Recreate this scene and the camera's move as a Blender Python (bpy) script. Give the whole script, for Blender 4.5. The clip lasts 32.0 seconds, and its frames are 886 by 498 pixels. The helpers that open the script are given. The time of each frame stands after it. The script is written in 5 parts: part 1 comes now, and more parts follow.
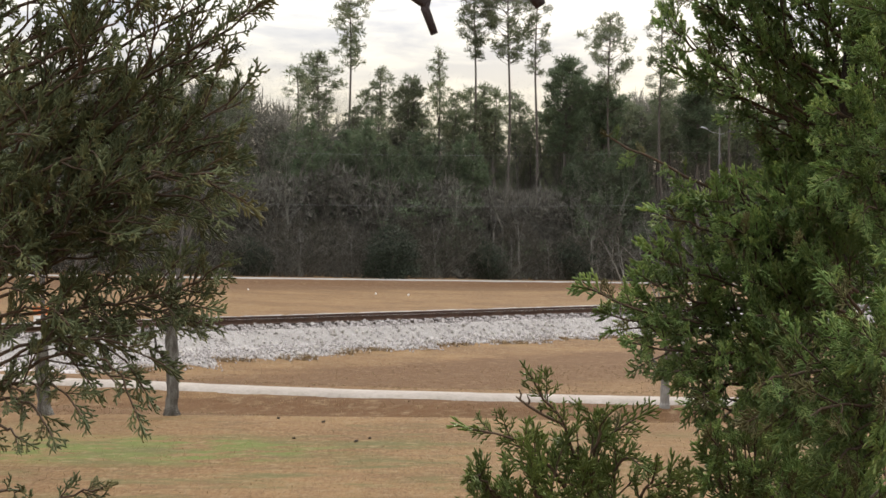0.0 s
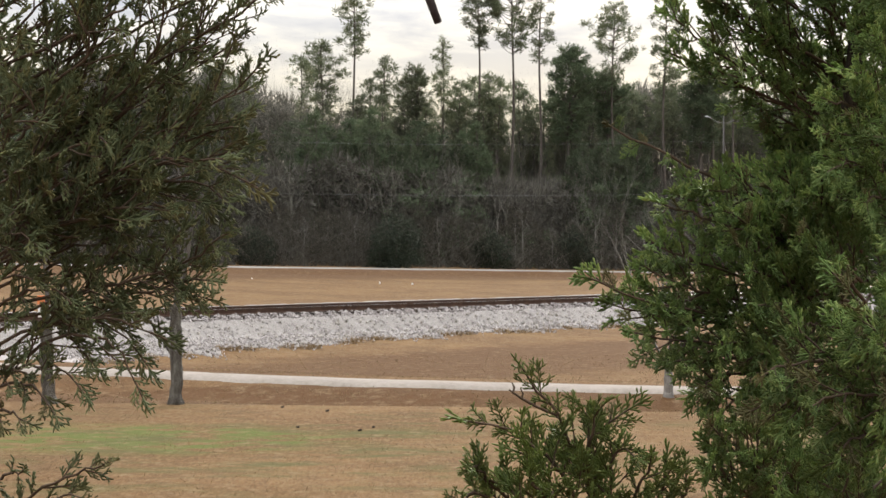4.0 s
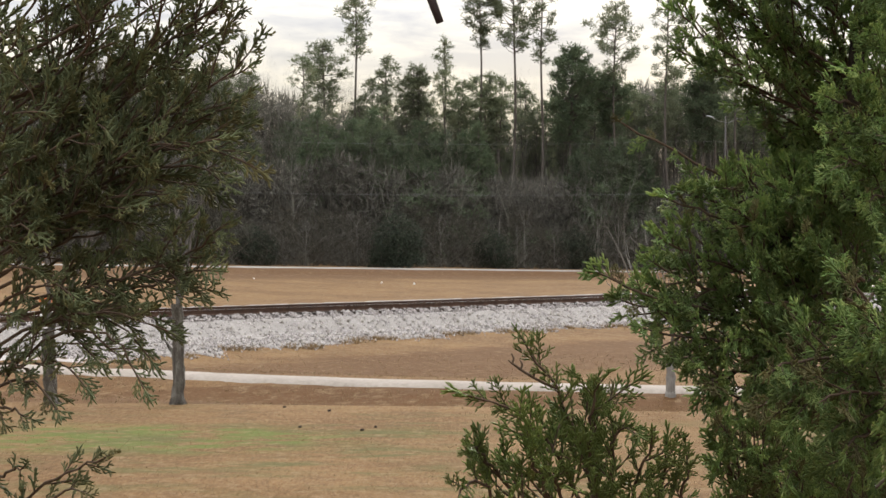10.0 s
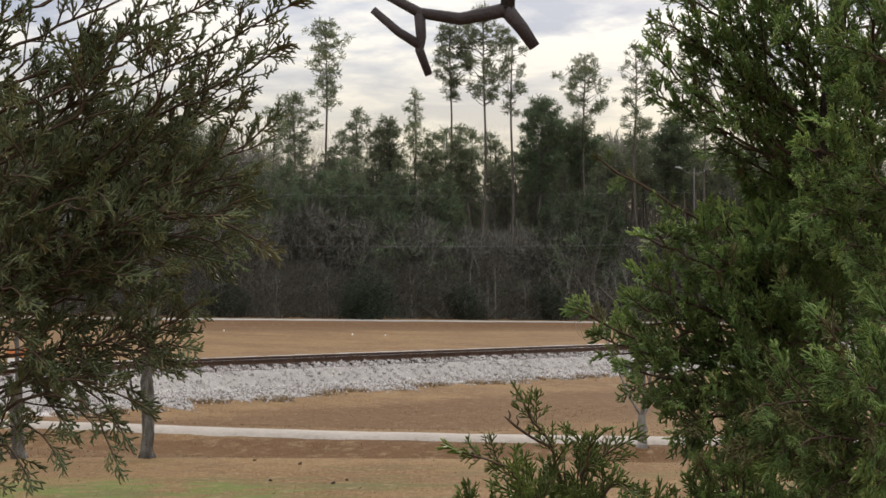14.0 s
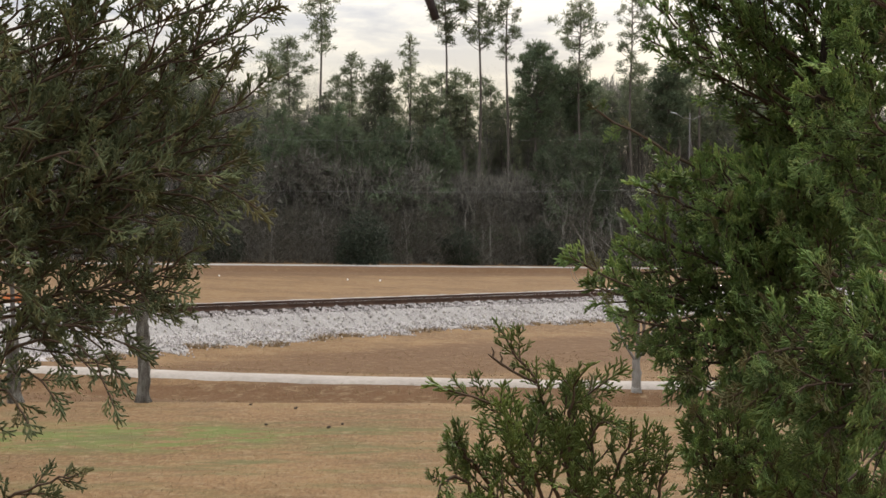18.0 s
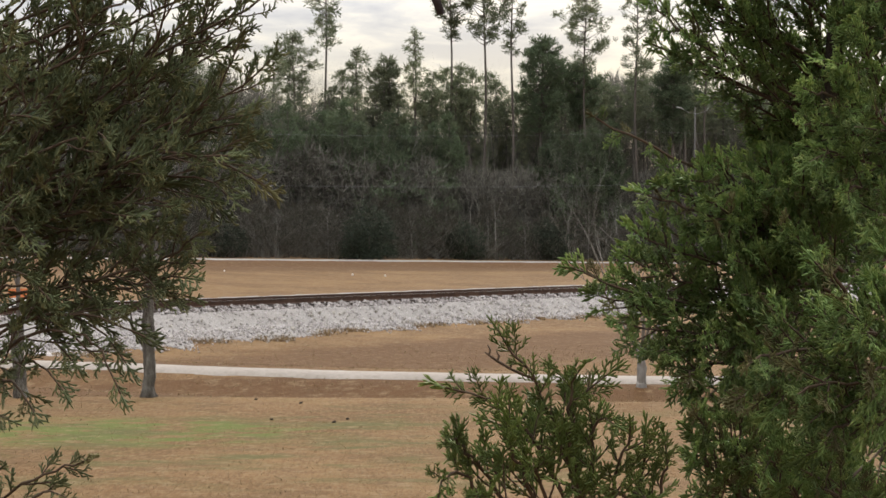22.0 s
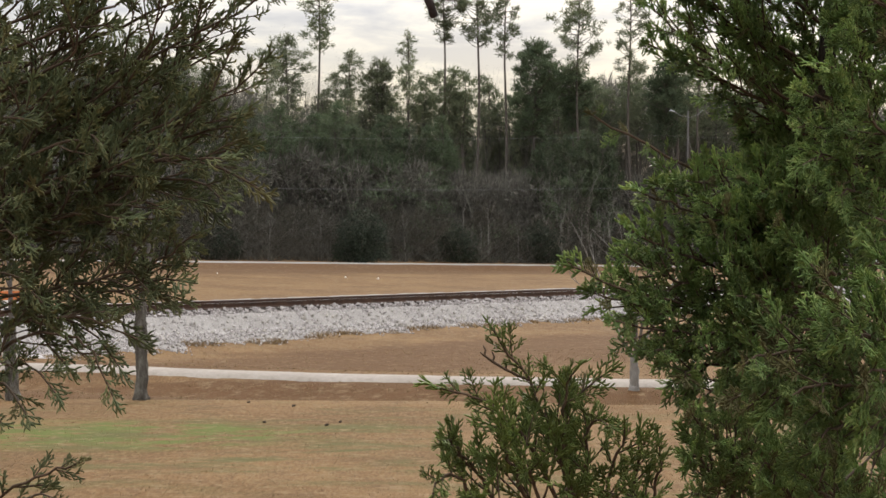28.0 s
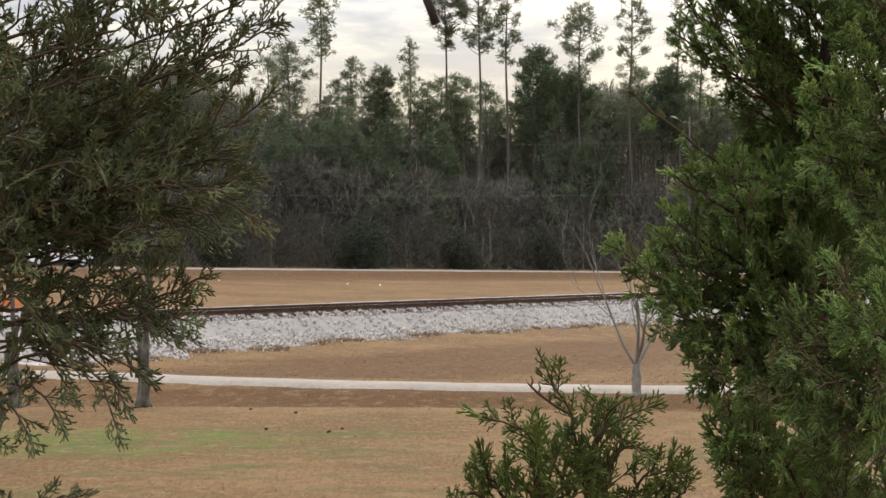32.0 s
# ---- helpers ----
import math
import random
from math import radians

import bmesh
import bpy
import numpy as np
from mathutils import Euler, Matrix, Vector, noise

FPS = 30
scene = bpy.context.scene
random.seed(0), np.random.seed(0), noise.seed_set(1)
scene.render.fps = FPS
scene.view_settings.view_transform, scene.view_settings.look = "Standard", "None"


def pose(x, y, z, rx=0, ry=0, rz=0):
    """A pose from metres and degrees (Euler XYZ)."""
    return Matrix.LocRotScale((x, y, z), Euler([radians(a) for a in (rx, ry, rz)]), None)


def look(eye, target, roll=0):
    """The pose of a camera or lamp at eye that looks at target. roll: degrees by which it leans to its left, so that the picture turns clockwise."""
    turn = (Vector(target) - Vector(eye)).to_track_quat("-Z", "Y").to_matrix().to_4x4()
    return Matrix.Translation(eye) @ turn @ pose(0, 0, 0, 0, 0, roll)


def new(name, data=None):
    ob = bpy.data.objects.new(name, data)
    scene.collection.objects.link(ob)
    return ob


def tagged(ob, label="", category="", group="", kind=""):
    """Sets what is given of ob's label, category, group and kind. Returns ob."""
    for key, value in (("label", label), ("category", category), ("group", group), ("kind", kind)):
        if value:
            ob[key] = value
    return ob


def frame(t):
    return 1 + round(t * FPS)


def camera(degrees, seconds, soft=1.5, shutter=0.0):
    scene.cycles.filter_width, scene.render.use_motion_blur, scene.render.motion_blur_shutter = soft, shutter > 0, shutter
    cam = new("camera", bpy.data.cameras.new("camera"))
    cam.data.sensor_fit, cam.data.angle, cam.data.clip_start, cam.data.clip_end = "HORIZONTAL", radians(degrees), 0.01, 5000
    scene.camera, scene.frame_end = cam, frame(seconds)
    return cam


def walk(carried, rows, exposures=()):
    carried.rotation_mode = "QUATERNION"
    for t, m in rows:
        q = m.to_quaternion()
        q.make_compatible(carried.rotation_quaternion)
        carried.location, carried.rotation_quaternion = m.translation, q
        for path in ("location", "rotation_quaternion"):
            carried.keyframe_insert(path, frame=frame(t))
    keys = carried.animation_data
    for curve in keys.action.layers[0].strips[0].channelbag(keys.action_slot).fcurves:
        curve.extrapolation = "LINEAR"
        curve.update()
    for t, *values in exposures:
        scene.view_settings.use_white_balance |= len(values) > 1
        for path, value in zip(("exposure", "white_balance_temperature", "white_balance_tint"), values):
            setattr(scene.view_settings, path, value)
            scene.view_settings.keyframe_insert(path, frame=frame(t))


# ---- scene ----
LENS = 35.0
FOCAL = 2486.0  # focal length in the units of the path's first two columns
EYE_Z = 3.4
cam = camera(LENS, 32.0, soft=1.6)

# seconds, how far the distance slides right and down, lean in degrees, side step in metres
PATH = (
    (0.0, 41.7, 34.3, 0.20, 0.0100),
    (0.5, 41.7, 28.3, 0.22, 0.0100),
    (1.0, 43.2, 26.4, 0.20, 0.0100),
    (1.5, 44.6, 25.2, 0.21, 0.0100),
    (2.0, 46.5, 22.0, 0.25, 0.0100),
    (2.5, 48.0, 19.4, 0.23, 0.0100),
    (3.0, 48.0, 17.7, 0.23, 0.0100),
    (3.5, 48.2, 14.9, 0.22, 0.0100),
    (5.5, 49.2, 18.1, 0.19, 0.0100),
    (6.0, 48.8, 18.7, 0.14, 0.0100),
    (6.5, 48.0, 17.2, 0.21, 0.0100),
    (7.0, 47.8, 18.3, 0.14, 0.0100),
    (7.5, 47.9, 18.1, 0.18, 0.0100),
    (8.0, 48.0, 15.9, 0.25, 0.0100),
    (8.5, 49.2, 15.9, 0.23, 0.0100),
    (9.0, 50.6, 15.9, 0.18, 0.0100),
    (9.5, 50.6, 14.2, 0.15, 0.0100),
    (10.0, 51.7, 14.8, 0.16, 0.0100),
    (10.5, 52.4, 18.3, 0.16, 0.0100),
    (11.0, 53.2, 20.1, 0.12, 0.0100),
    (11.5, 52.3, 18.5, 0.17, 0.0100),
    (12.0, 51.1, 17.6, 0.17, 0.0100),
    (12.5, 50.8, 22.1, 0.22, 0.0100),
    (13.0, 41.6, 47.9, 0.23, 0.0080),
    (13.5, 20.5, 136.6, 0.02, 0.0060),
    (14.0, 0.0, 105.7, -0.02, 0.0040),
    (14.5, -22.7, 59.8, 0.06, 0.0020),
    (16.5, -7.6, 33.7, 0.01, 0.0000),
    (17.0, -7.7, 28.0, 0.09, 0.0000),
    (17.5, -8.9, 18.3, 0.09, 0.0000),
    (18.0, -9.0, 9.1, 0.02, 0.0000),
    (18.5, -9.0, 6.2, 0.03, 0.0000),
    (19.0, -8.3, 0.5, 0.05, 0.0000),
    (19.5, -7.6, -1.7, 0.06, 0.0000),
    (20.0, -6.3, -1.5, 0.00, 0.0000),
    (20.5, -4.7, 2.5, 0.10, 0.0000),
    (21.0, -2.8, 3.3, 0.05, 0.0000),
    (21.5, -0.3, 1.5, -0.03, 0.0000),
    (22.0, 0.0, 0.0, 0.00, 0.0000),
    (22.5, -0.1, -1.5, -0.02, 0.0000),
    (23.0, -3.0, 1.6, 0.01, 0.0000),
    (23.5, -9.1, 12.6, 0.06, 0.0000),
    (24.0, -10.6, 16.6, 0.12, 0.0000),
    (24.5, -9.8, 16.6, 0.11, 0.0000),
    (25.0, -9.5, 12.1, -0.00, 0.0000),
    (25.5, -10.0, 6.2, 0.03, 0.0000),
    (27.5, -12.3, 4.4, 0.07, 0.0000),
    (28.0, -12.3, 5.2, 0.09, 0.0000),
    (28.5, -12.6, 4.4, 0.09, 0.0000),
    (29.0, -15.2, 3.7, 0.13, 0.0000),
    (29.5, -15.4, 5.4, 0.09, 0.0000),
    (30.0, -14.1, 10.2, 0.03, 0.0000),
    (30.5, -12.7, 11.4, 0.02, 0.0000),
    (31.0, -12.4, 11.9, 0.06, 0.0000),
    (31.5, -10.8, 13.8, -0.02, 0.0000),
    (32.0, -9.1, 16.7, -0.02, 0.0000),
)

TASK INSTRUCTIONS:
Return exactly the lines from the line that has "# ---- helpers" to the line that has "for key, value", both of them included.

RESULT:
# ---- helpers ----
import math
import random
from math import radians

import bmesh
import bpy
import numpy as np
from mathutils import Euler, Matrix, Vector, noise

FPS = 30
scene = bpy.context.scene
random.seed(0), np.random.seed(0), noise.seed_set(1)
scene.render.fps = FPS
scene.view_settings.view_transform, scene.view_settings.look = "Standard", "None"


def pose(x, y, z, rx=0, ry=0, rz=0):
    """A pose from metres and degrees (Euler XYZ)."""
    return Matrix.LocRotScale((x, y, z), Euler([radians(a) for a in (rx, ry, rz)]), None)


def look(eye, target, roll=0):
    """The pose of a camera or lamp at eye that looks at target. roll: degrees by which it leans to its left, so that the picture turns clockwise."""
    turn = (Vector(target) - Vector(eye)).to_track_quat("-Z", "Y").to_matrix().to_4x4()
    return Matrix.Translation(eye) @ turn @ pose(0, 0, 0, 0, 0, roll)


def new(name, data=None):
    ob = bpy.data.objects.new(name, data)
    scene.collection.objects.link(ob)
    return ob


def tagged(ob, label="", category="", group="", kind=""):
    """Sets what is given of ob's label, category, group and kind. Returns ob."""
    for key, value in (("label", label), ("category", category), ("group", group), ("kind", kind)):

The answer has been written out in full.